◆ **Objective**: Return every line below as is, leaving out the pictures.

◆ **Source material**:
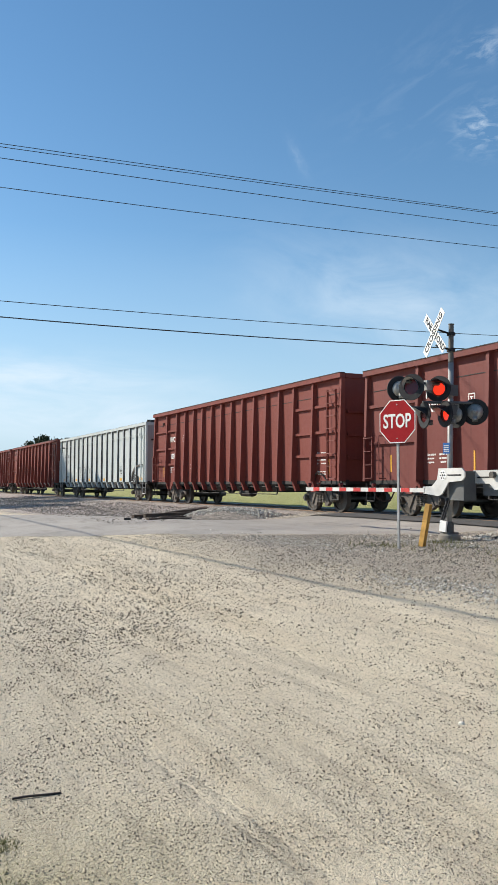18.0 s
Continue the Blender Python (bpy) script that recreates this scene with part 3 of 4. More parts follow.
def ladder(x0, x1, z0, z1, rungs, material, car, y=-1.6):
    g = Geo()
    for x in (x0, x1):
        g.box(x - 0.02, x + 0.02, y - 0.03, y + 0.03, z0 - 0.05, z1 + 0.05)
    for i in range(rungs):
        z = z0 + (z1 - z0) * i / (rungs - 1)
        g.tube((x0, y - 0.06, z), (x1, y - 0.06, z), 0.014, 6)
        g.tube((x0, y - 0.06, z), (x0, y, z), 0.014, 6).tube((x1, y - 0.06, z), (x1, y, z), 0.014, 6)
    part("ladder", g, material, car)


def step(x0, x1, car, material):
    """Stirrup step hung below the sill."""
    g = Geo().chain([(x0, -1.52, 1.05), (x0 + 0.03, -1.52, 0.42), (x1 - 0.03, -1.52, 0.42), (x1, -1.52, 1.05)], 0.02, 6)
    g.tube((x0 + 0.02, -1.52, 0.72), (x1 - 0.02, -1.52, 0.72), 0.016, 6)
    part("step", g, material, car)


def side_face(x, z, y):
    """The plane of a car's near side: letters stand upright on it."""
    return pose(x, y, z, 90)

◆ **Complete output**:
18.0 s
Continue the Blender Python (bpy) script that recreates this scene with part 3 of 4. More parts follow.
def ladder(x0, x1, z0, z1, rungs, material, car, y=-1.6):
    g = Geo()
    for x in (x0, x1):
        g.box(x - 0.02, x + 0.02, y - 0.03, y + 0.03, z0 - 0.05, z1 + 0.05)
    for i in range(rungs):
        z = z0 + (z1 - z0) * i / (rungs - 1)
        g.tube((x0, y - 0.06, z), (x1, y - 0.06, z), 0.014, 6)
        g.tube((x0, y - 0.06, z), (x0, y, z), 0.014, 6).tube((x1, y - 0.06, z), (x1, y, z), 0.014, 6)
    part("ladder", g, material, car)


def step(x0, x1, car, material):
    """Stirrup step hung below the sill."""
    g = Geo().chain([(x0, -1.52, 1.05), (x0 + 0.03, -1.52, 0.42), (x1 - 0.03, -1.52, 0.42), (x1, -1.52, 1.05)], 0.02, 6)
    g.tube((x0 + 0.02, -1.52, 0.72), (x1 - 0.02, -1.52, 0.72), 0.016, 6)
    part("step", g, material, car)


def side_face(x, z, y):
    """The plane of a car's near side: letters stand upright on it."""
    return pose(x, y, z, 90)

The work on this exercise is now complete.